Locate the string "with" throughout the material and copy every line in which it occurs.

= = =

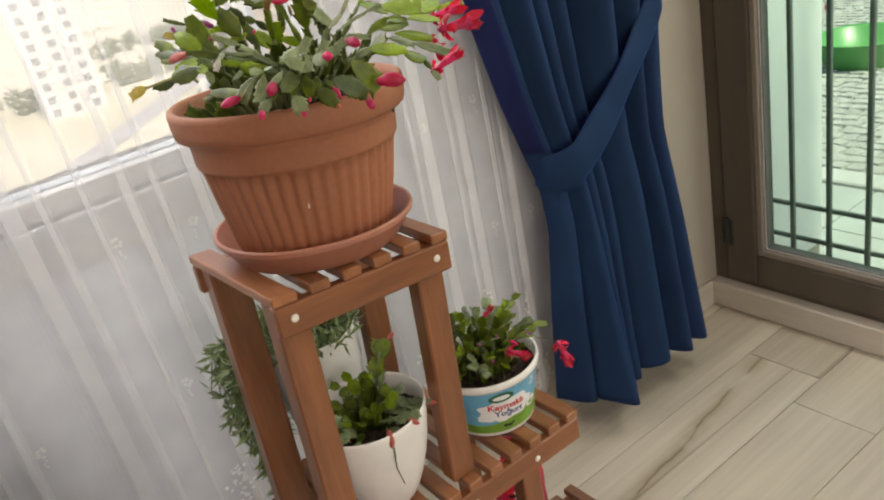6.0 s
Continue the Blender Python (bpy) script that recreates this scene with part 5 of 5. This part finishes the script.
# seedlings in the floor pot
rnd = random.Random(61)
S = Vector((0.073, 0.478, 0.222))
coleus = holder("seedling", pose(0, 0, 0), "leggy seedling with lime and maroon leaves", "potted plant")
LEAFLET = segment_mesh("leaf", FRESH, 91, True)
MLEAF = segment_mesh("leaf", MAROON, 92, True)
DLEAF = segment_mesh("leaf", NEEDLE, 93, True)
at = S + Vector((-0.040, -0.005, 0))
for k in range(10):
    e = at + Vector((rnd.uniform(-0.045, 0.045), rnd.uniform(-0.045, 0.045), 0.030 + 0.0080 * k))
    part("stalk", tube([at + Vector((0.006 * math.cos(k), 0.006 * math.sin(k), -0.004)), at.lerp(e, 0.5) + Vector((0, 0, 0.008)), e], [0.0022, 0.002, 0.0015], 6), WOODY, coleus)
    for j in range(7):
        a = j * 0.9 + k
        d = Vector((math.cos(a), math.sin(a), rnd.uniform(-0.6, 0.6)))
        kind = LEAFLET if k > 7 else (MLEAF if (j + k) % 3 == 0 else DLEAF)
        piece("leaf", kind, aim(e + Vector((0, 0, -0.008 * (j % 3))), d, (0, 0, 1), rnd.uniform(0.016, 0.031), rnd.uniform(0.8, 1.3)), coleus)
sprig = holder("seedling", pose(0, 0, 0), "upright feathery green sprig", "potted plant")
at = S + Vector((0.035, 0.05, 0))
part("stalk", tube([at, at + Vector((0.002, 0, 0.09)), at + Vector((-0.002, 0, 0.172))], [0.0025, 0.002, 0.001], 6), WOODY, sprig)
for k in range(48):
    f = k / 47
    a = k * 2.4
    d = Vector((math.cos(a), math.sin(a), 0.35))
    piece("leaf", LEAFLET if k > 41 else DLEAF, aim(at + Vector((0, 0, 0.062 + 0.108 * f)), d, (0, 0, 1), 0.027 * (1.25 - f), 0.5), sprig)
clods = bmesh.new()
for k in range(260):
    a, r = rnd.uniform(0, 6.28), 0.118 * math.sqrt(rnd.random())
    c = Vector((r * math.cos(a), r * math.sin(a), 0.166 + rnd.uniform(-0.003, 0.003)))
    s = rnd.uniform(0.0015, 0.0055)
    q = Matrix.Rotation(rnd.uniform(0, 3), 3, (rnd.random(), rnd.random(), 1))
    fresh = bmesh.ops.create_icosphere(clods, subdivisions=1, radius=s)["verts"]
    for v in fresh:
        v.co = q @ (Vector((v.co.x * 1.3, v.co.y, v.co.z * 0.7)) * rnd.uniform(0.8, 1.2)) + c
tagged(part("soil_crumble", clods, SOIL, big_pot, "crumbly lumps of dark soil"), kind="stuff")
crumbs = bmesh.new()
for k in range(120):
    a, r = rnd.uniform(0, 6.28), 0.118 * math.sqrt(rnd.random())
    c = S + Vector((r * math.cos(a), r * math.sin(a), -0.002))
    s = rnd.uniform(0.002, 0.006)
    box(c - Vector((s, s * 0.7, s * 0.5)), c + Vector((s, s * 0.7, s * 0.5)), 0, crumbs)
tagged(part("soil_crumbs", crumbs, SOIL), "loose crumbs of soil and dry bits in the floor pot", "soil", kind="stuff")
litter = bmesh.new()
for k in range(90):
    a, r = rnd.uniform(0, 6.28), 0.116 * math.sqrt(rnd.random())
    c = S + Vector((r * math.cos(a), r * math.sin(a), rnd.uniform(-0.001, 0.006)))
    d = Vector((rnd.uniform(-1, 1), rnd.uniform(-1, 1), rnd.uniform(-0.3, 0.5))) * rnd.uniform(0.004, 0.012)
    tube([c, c + d * 0.5 + Vector((0, 0, 0.002)), c + d], [0.0007, 0.0010, 0.0005], 4, litter)
tagged(part("leaf_litter", litter, HUSK), "dry bits of stalk and leaf scattered on the soil", "litter", kind="stuff")

# ---- outside: terrace ----
terrace = tagged(part("pavement_terrace", box((1.945, -6, -0.30), (7.2, 6, -0.062)), STONE), "terrace slab", kind="structure")
structure("kerb", box((2.62, -6, -0.062), (2.73, 6, -0.035), 0.006), KERB, "pale stone edging across the terrace")
structure("wall_terrace_east", box((7.2, -6, -0.3), (7.4, 6, 1.1)), CONCRETE, "low concrete terrace wall")
structure("wall_terrace_north", box((1.94, 4.2, -0.3), (7.2, 4.4, 1.0)), RENDERED, "low pale terrace wall")
structure("wall_outside", box((2.016, 0.775, -0.3), (2.03, 1.35, 2.75)), RENDERED, "pale rendered outer wall")

basin = holder("wash_basin", pose(4.12, 1.73, -0.05), "round bright green plastic basin on the terrace", "basin")
part("bowl", lathe([(0.17, 0.0), (0.185, 0.006), (0.235, 0.14), (0.25, 0.146), (0.252, 0.152), (0.243, 0.152), (0.228, 0.14), (0.178, 0.012), (0.002, 0.010)], 48), BASIN, basin, smooth=True)
rack = holder("drying_rack", pose(4.75, 2.55, -0.05), "white folding metal drying rack leaning on the terrace", "drying rack")
for k in range(2):
    part("rack_leg", tube([(0.0 + 0.5 * k, 0.0, 0.0), (0.0 + 0.5 * k, 0.25, 0.9)], 0.012, 8), KERB, rack)
for k in range(8):
    part("rack_bar", tube([(0.0, 0.03 + 0.03 * k, 0.10 + 0.105 * k), (0.5, 0.03 + 0.03 * k, 0.10 + 0.105 * k)], 0.007, 8), KERB, rack)
    if k < 2:
        part("rack_foot", lathe([(0.02, 0), (0.024, 0.02), (0.02, 0.04)], 12, close_top=True), REDINK, rack, "red plastic foot cap").location = (0.5 * k, 0, 0.0)

# ---- outside: the land far below ----
structure("ground", box((-900, 7.5, -30.5), (900, 1500, -30)), LAND, "dry open land with patches of grass far below")
for k, (a, b, w) in enumerate((((-300, 95), (400, 140), 9), ((-60, 40), (160, 330), 7))):
    a, b = Vector((*a, -29.95)), Vector((*b, -29.95))
    s = (b - a).cross(Vector((0, 0, 1))).normalized() * w / 2
    bm = bmesh.new()
    bm.faces.new([bm.verts.new(p) for p in (a - s, b - s, b + s, a + s)])
    structure("road", bm, ASPHALT, "grey road far below").location.z = 0.05 * k


def tower(x, y, wide, deep, high, label, turn=0):
    t = holder("apartment_building", pose(x, y, -30, 0, 0, turn), label, "building")
    part("wall", box((-wide / 2, -deep / 2, 0), (wide / 2, deep / 2, high)), FACADE, t)
    part("roof", box((-wide / 2 - 0.4, -deep / 2 - 0.4, high), (wide / 2 + 0.4, deep / 2 + 0.4, high + 0.6)), ROOFTILE if 6 < high < 15 else FACADE, t)
    bm = box((-0.9, -0.12, -0.8), (0.9, 0.12, 0.8))
    pane = mesh_of("window", bm, DARKPANE, False)
    cols, floors = int(wide // 3.6), int(high // 3.1)
    for i in range(floors):
        for k in range(cols):
            piece("window", pane, Matrix.Translation((-wide / 2 + (k + 0.5) * wide / cols, -deep / 2, 1.9 + i * 3.1)), t)
    return t


tower(-19, 210, 8, 12, 62, "slim white apartment tower far away", 4)
tower(-1, 214, 5, 10, 60, "slim white apartment tower far away", 3)
tower(18, 222, 5, 10, 58, "slim pale apartment tower far away", -3)
tower(37, 212, 14, 14, 44, "broad pale apartment tower far away", -8)
tower(78, 172, 15, 15, 48, "tall white apartment tower far away", -20)
tower(100, 262, 16, 16, 55, "pale apartment tower far away", -20)
tower(63, 180, 9, 6, 4.5, "low white flat-roofed house beside the tower", -20)
tower(-62, 250, 18, 16, 52, "tall pale apartment tower far away", 10)

leaf_bm = bmesh.new()
rnd = random.Random(77)
for k in range(420):
    a, b, r = rnd.uniform(0, 6.28), rnd.uniform(-1, 1), rnd.random() ** 0.4
    c = Vector((math.cos(a) * math.sqrt(1 - b * b), math.sin(a) * math.sqrt(1 - b * b), b)) * r * (1 + 0.25 * math.sin(3 * a))
    n = Vector((rnd.uniform(-1, 1), rnd.uniform(-1, 1), rnd.uniform(-1, 1))).normalized()
    u = n.orthogonal().normalized() * 0.16
    v = n.cross(u)
    leaf_bm.faces.new([leaf_bm.verts.new(c + w) for w in (u, v, -u, -v)])
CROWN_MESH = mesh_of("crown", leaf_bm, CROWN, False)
woods = bmesh.new()
for x0, x1, ya, yb, n in ((18, 128, 250, 222, 58), (60, 175, 318, 334, 44), (-75, -38, 300, 345, 22)):
    for k in range(n):
        f = rnd.random()
        w = rnd.uniform(1.6, 3.6)
        m = Matrix.Translation((x0 + (x1 - x0) * f, ya + (yb - ya) * f + rnd.gauss(0, 6), -30 + 0.8 * w)) @ Matrix.Rotation(rnd.uniform(0, 6), 4, "Z") @ Matrix.Diagonal((w, w, w * 1.05, 1))
        vs = [woods.verts.new(m @ v.co) for v in CROWN_MESH.vertices]
        for q in list(CROWN_MESH.polygons)[::2]:
            woods.faces.new([vs[i] for i in q.vertices])
bmesh.ops.delete(woods, geom=[v for v in woods.verts if not v.link_faces], context="VERTS")
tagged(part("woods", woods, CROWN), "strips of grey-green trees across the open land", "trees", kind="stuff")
TRUNK_MESH = mesh_of("trunk", tube([(0, 0, 0), (0.1, 0, 2), (0, 0.1, 4)], [0.25, 0.18, 0.1], 8), BARK)
for k in range(7):
    x, y = rnd.uniform(-50, 90), rnd.uniform(230, 330)
    t = holder("tree", pose(x, y, -30, 0, 0, 40 * k), "leafy green tree far below", "tree", "trees on the open land")
    piece("trunk", TRUNK_MESH, Matrix.Identity(4), t)
    s = rnd.uniform(1.8, 2.8)
    piece("crown", CROWN_MESH, Matrix.Translation((0, 0, 5)) @ Matrix.Diagonal((s, s, s * 1.15, 1)), t)

# ---- terrace paving, stone by stone ----
STONE_MESHES = []
rnd = random.Random(88)
for k in range(6):
    bm = box((-0.5, -0.5, 0), (0.5, 0.5, 0.022))
    for v in bm.verts:
        if v.co.z > 0.01:
            v.co.x *= 0.88 + rnd.uniform(-0.06, 0.04)
            v.co.y *= 0.88 + rnd.uniform(-0.06, 0.04)
            v.co.z += rnd.uniform(-0.004, 0.006)
    STONE_MESHES.append(mesh_of("stone", bm, STONE, False))
rest = bmesh.new()
for i in range(42):
    for k in range(44):
        m = Matrix.Translation((2.78 + i * 0.072 + rnd.uniform(-0.006, 0.006), 0.15 + k * 0.070 + 0.035 * math.sin(i * 1.3) + rnd.uniform(-0.004, 0.004), -0.062)) @ Matrix.Rotation(rnd.uniform(-0.2, 0.2), 4, "Z") @ Matrix.Diagonal((0.071, 0.069, 1, 1))
        me = rnd.choice(STONE_MESHES)
        if i < 9 and 6 <= k < 38:
            piece("stone", me, m, terrace)
            continue
        vs = [rest.verts.new(m @ v.co) for v in me.vertices]
        for f in me.polygons:
            rest.faces.new([vs[n] for n in f.vertices])
tagged(part("small_stones", rest, STONE, terrace), kind="stuff")
TILE_MESH = mesh_of("tile", box((-0.5, -0.5, 0), (0.5, 0.5, 0.012), 0.004), PAVE, False)
for i in range(2):
    for k in range(8):
        piece("tile", TILE_MESH, Matrix.Translation((2.115 + i * 0.335, -0.6 + k * 0.335, -0.062)) @ Matrix.Diagonal((0.33, 0.33, 1, 1)), terrace)

# ---- floor planks ----
floor = tagged(part("floor", box((LEFT_X, BACK_Y, -0.10), (1.66, 1.0, -0.004)), GROUT), "pale wood-look porcelain plank floor with thin dark joints", kind="structure")
PLANK_MESH = {}
PW = 0.1878
for row in range(23):
    y1 = 1.0225 - row * PW
    y0 = y1 - PW
    joint = {0: 1.16, 1: 1.70, 2: 1.462, 3: 1.349}.get(row, 1.36 - 0.39 * (row % 3))
    x1 = joint + 1.2 * 2
    while x1 > LEFT_X:
        x0 = x1 - 1.2
        a, b, c, d = max(x0, LEFT_X), min(x1, 1.64), max(y0, BACK_Y), min(y1, 0.995)
        if b - a > 0.02 and d - c > 0.01:
            key = (round(b - a, 3), round(d - c, 3))
            if key not in PLANK_MESH:
                PLANK_MESH[key] = mesh_of("plank", box((0.0009, 0.0009, -0.004), (key[0] - 0.0009, key[1] - 0.0009, 0.0), 0.0006), PLANK, False)
            me = PLANK_MESH[key]
            if row == 2 and a < 1.0 < b:
                me = me.copy()
                me.materials[0] = VEINED
            piece("plank", me, Matrix.Translation((a, c, 0)), floor)
        x1 = x0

= = =

→ **Exercise answer**
Continue the Blender Python (bpy) script that recreates this scene with part 5 of 5. This part finishes the script.
coleus = holder("seedling", pose(0, 0, 0), "leggy seedling with lime and maroon leaves", "potted plant")
structure("ground", box((-900, 7.5, -30.5), (900, 1500, -30)), LAND, "dry open land with patches of grass far below")
floor = tagged(part("floor", box((LEFT_X, BACK_Y, -0.10), (1.66, 1.0, -0.004)), GROUT), "pale wood-look porcelain plank floor with thin dark joints", kind="structure")